Possible Duplicate:
why is $\sum\limits_{k=1}^{n} k^m$ a polynomial with degree $m+1$ in $n$
How can I find $\sum_{n=1}^N n^2-n$? Wolfram Alpha will tell you that it is $\frac{N}{3} (N-1)(N+1)$, and given the famous formulas for $\sum_{n=1}^N n^2$ and $\sum_{n=1}^N n$, you could piece together the first. But is there some sort of a general method here that might be of use in evaluating these kinds of partial sums?
I'm not sure what you mean by general but here are two ways to find $\sum_{n=1}^N p(n)$ for $p$ a polynomial.

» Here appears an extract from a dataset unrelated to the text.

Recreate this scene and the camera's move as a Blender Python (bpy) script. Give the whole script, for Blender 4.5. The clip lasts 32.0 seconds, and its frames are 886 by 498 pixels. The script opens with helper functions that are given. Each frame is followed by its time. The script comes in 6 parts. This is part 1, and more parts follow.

If $p$ has degree $d$, find the value of the sum for $d+2$ values of $N$ and use Lagrange interpolation.
Write $p(n)$ in the binomial basis $n \choose k$ and use sum-of-column identity in the Pascal triangle.
Yes. The formula for the sum of the first $N$ powers $n^p$ is known as Faulhabers Formula, and the proof involving the binomial theorem can also be found in the given link.
Well, if you're interested in the sums of the form $$\sum_{n=1}^N n(n+1) \cdots (n+r) $$ then there is a nice closed form, $$\sum_{n=1}^N n(n+1) \cdots (n+r) = \frac{1}{r+2} N(N+1) \cdots (N+r+1)$$ This follows from writing $$n(n+1) \cdots (n+r) = \frac{ n(n+1) \cdots (n+r)(n+r+1) - (n-1)n(n+1) \cdots (n+r)}{r+2}$$ and noting that the numerator is telescopic.